INPUT DATA:

## begin

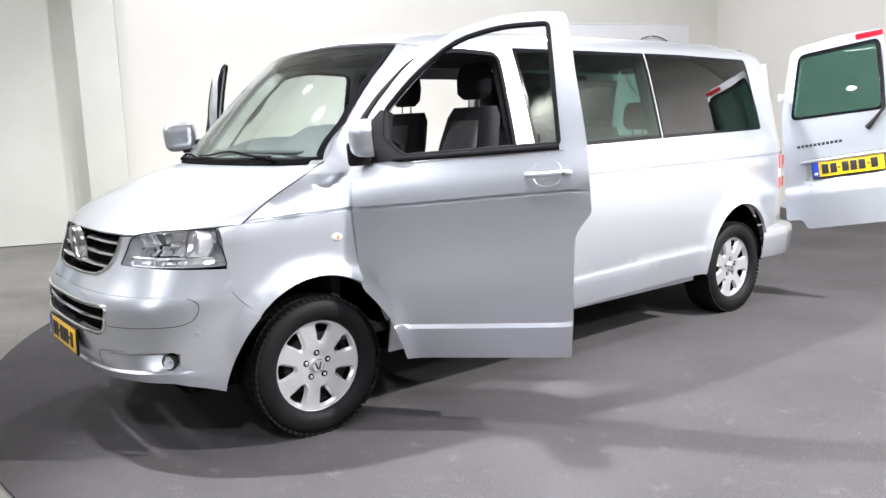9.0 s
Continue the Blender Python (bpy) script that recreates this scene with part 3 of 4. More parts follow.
    add_box(foot, (0.05, 0.11, 0.12), (s * -0.125, -0.03, -0.085), 0.02)
    arm = tube([(s * -0.02, -0.012, -0.058), (s * -0.08, -0.014, -0.058), (s * -0.118, -0.010, -0.066), (s * -0.15, -0.004, -0.078)], [0.030, 0.030, 0.026, 0.020], 14)
    part("mirror_arm", arm, PAINT, mir, "silver mirror arm")
    part("mirror_foot", foot, DARK_PLASTIC, mir, "black mirror foot")
    return d


front_door(1, 52.9, 4.9, 4.7)
front_door(-1, 61.0, 6.5, 1.4)

# ---- van: glass in the sides ----
def side_window(w, shape, flip, tint, label, parent=None):
    ob = part("side_window", sheet(rounded(w, corners(w)), [window_hole(w, 0.03)], lambda a, b: (shape(a, b)[0] * 1.003, a, b), 0.05, 0.006, (), flip), BLACK_GLOSS, parent or van, label)
    g = part("pane", sheet(window_hole(w, 0.028), [], lambda a, b: (shape(a, b)[0] * 1.002, a, b), 0.06, 0.004, (), flip), tint, ob, "tinted pane")
    g.visible_shadow = False
    return ob


side_window(WIN, left, False, GREEN, "green tinted side window with a black border")
side_window(WIN2, left, False, PRIVACY, "dark tinted rear side window")
side_window(WIN2, right, True, PRIVACY, "dark tinted rear side window")
part("window_divider", tube(on(left, [(3.441 - 0.01 * k / 10, 1.292 + 0.0533 * k) for k in range(11)], 0.003), 0.0034, 6), PILLAR_TRIM, van, "pale strip between two panes")

# ---- van: sliding door, pushed back along its side ----
slide_shape = lambda y, z: (-(side_x(y, z) + 0.0), y, z)
SL_WIN = [(2.34, 1.281), (3.33, 1.291), (3.33, 1.81), (2.31, 1.805)]
slide_out = [(2.245, 0.34), (3.39, 0.355), (3.42, 0.6), (3.43, 1.79), (3.40, 1.82), (2.26, 1.82), (2.235, 1.3)]
sliding = part("sliding_door", sheet(rounded(slide_out, 0.03), [window_hole(SL_WIN)], slide_shape, 0.06, 0.07, [[(y, shoulder(y) + o) for y in np.arange(2.3, 3.4, 0.1)] for o in (-0.009, -0.0035, 0.0035, 0.009)], True), PAINT, van, "silver sliding door pushed open", pose(-0.085, 1.13, 0.01))
side_window(SL_WIN, slide_shape, True, GREEN, "green tinted window in the sliding door", sliding)
part("slide_rail", box((0.03, 1.5, 0.03), (-0.955, 4.1, 1.10), 0.006), STEEL, van, "steel rail for the sliding door")

# ---- van: nose fittings ----
def scoop(a):
    """Upper and lower edge of the fog lamp recess; the lower one runs on as the edge of the lip."""
    return 0.486 + 0.012 * step_up(0.5, 0.9, a), 0.398 + 0.012 * step_up(0.4, 0.8, a)


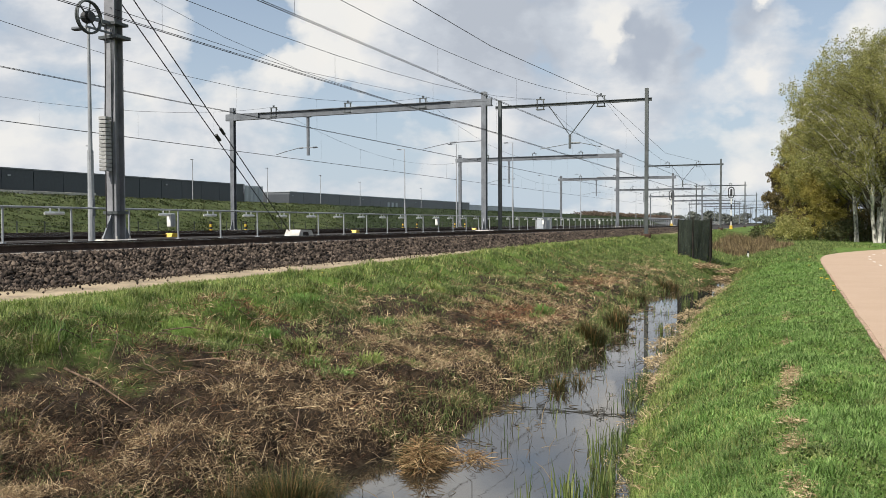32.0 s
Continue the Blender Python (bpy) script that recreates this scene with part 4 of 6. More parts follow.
        # the maker's marks
        if blue:
            part("side_lettering", bars(w, Yu(1.05), 2.12, [[0.10, 0.16], [0.12, 0.22, 0.14], [0.10, 0.20, 0.16, 0.06], [0.30, 0.12], [0.42]], 0.055, 1.479, 1 if e == 0 else -1), MARK, w)
            part("side_lettering", bars(w, Yu(4.1), 1.34, [[0.34], [0.30], [0.36], [0.24], [0.30]], 0.035, 1.471, 1 if e == 0 else -1), MARK, w)
            part("side_lettering", bars(w, Yu(6.2), 1.12, [[0.5], [0.42]], 0.035, 1.471, 1 if e == 0 else -1), MARK, w)
            part("hazard_frame", bars(w, Yu(9.0), 1.10, [[0.26], [0.26]], 0.03, 1.471, 1 if e == 0 else -1), MARK, w)
            part("emblem", Mesh().wheel((1.471, Yu(7.9) if e == 0 else Yu(8.75), 3.33), "x", 0.125, 0.008, 6), MARK, w, "pale six-sided emblem")
            part("emblem", box(Mesh(), 1.467, 1.475, *((8.1, 8.85) if e == 0 else (7.8, 8.55)), 3.25, 3.41), mat("faded_red_mark", (0.10, 0.035, 0.04), 0.6) if "faded_red_mark" not in bpy.data.materials else bpy.data.materials["faded_red_mark"], w)
        else:
            part("emblem", Mesh().wheel((1.471, Yu(8.9), 3.16), "x", 0.14, 0.008, 16), RUST_D, w, "dark round emblem")
            part("emblem", bars(w, Yu(9.12 if e == 0 else 8.65), 3.08, [[0.12, 0.05, 0.12, 0.12, 0.14]], 0.17, 1.471, 1, 0.3), RUST_D, w)
            part("side_lettering", bars(w, Yu(0.95), 2.5, [[0.16], [0.22], [0.18]], 0.05, 1.479, 1 if e == 0 else -1), RUST_D, w)
    wheelset(L / 2, 0.42, w, DARKM)
    for s in (-1, 1):
        part("axle_guard", Mesh().prism([(L / 2 - 1.3, 0.62), (L / 2 + 1.3, 0.62), (L / 2 + 0.9, 0.42), (L / 2 + 0.28, 0.30), (L / 2 - 0.28, 0.30), (L / 2 - 0.9, 0.42)], "x", *sorted((s * 0.93, s * 1.02))), DARKM, w)
    return w


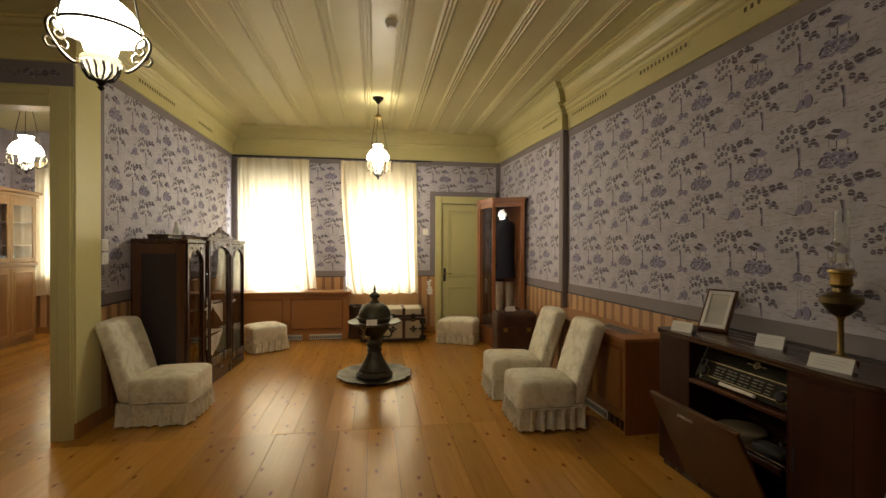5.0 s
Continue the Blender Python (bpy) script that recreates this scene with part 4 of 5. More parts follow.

## end

GIVEN EXERCISE:
Set the lines above down again, word for word, from the first through the one containing "[(3.441 - 0.01"; pictures excluded.

ANSWER TO THE EXERCISE:
9.0 s
Continue the Blender Python (bpy) script that recreates this scene with part 3 of 4. More parts follow.
    add_box(foot, (0.05, 0.11, 0.12), (s * -0.125, -0.03, -0.085), 0.02)
    arm = tube([(s * -0.02, -0.012, -0.058), (s * -0.08, -0.014, -0.058), (s * -0.118, -0.010, -0.066), (s * -0.15, -0.004, -0.078)], [0.030, 0.030, 0.026, 0.020], 14)
    part("mirror_arm", arm, PAINT, mir, "silver mirror arm")
    part("mirror_foot", foot, DARK_PLASTIC, mir, "black mirror foot")
    return d


front_door(1, 52.9, 4.9, 4.7)
front_door(-1, 61.0, 6.5, 1.4)

# ---- van: glass in the sides ----
def side_window(w, shape, flip, tint, label, parent=None):
    ob = part("side_window", sheet(rounded(w, corners(w)), [window_hole(w, 0.03)], lambda a, b: (shape(a, b)[0] * 1.003, a, b), 0.05, 0.006, (), flip), BLACK_GLOSS, parent or van, label)
    g = part("pane", sheet(window_hole(w, 0.028), [], lambda a, b: (shape(a, b)[0] * 1.002, a, b), 0.06, 0.004, (), flip), tint, ob, "tinted pane")
    g.visible_shadow = False
    return ob


side_window(WIN, left, False, GREEN, "green tinted side window with a black border")
side_window(WIN2, left, False, PRIVACY, "dark tinted rear side window")
side_window(WIN2, right, True, PRIVACY, "dark tinted rear side window")
part("window_divider", tube(on(left, [(3.441 - 0.01 * k / 10, 1.292 + 0.0533 * k) for k in range(11)], 0.003), 0.0034, 6), PILLAR_TRIM, van, "pale strip between two panes")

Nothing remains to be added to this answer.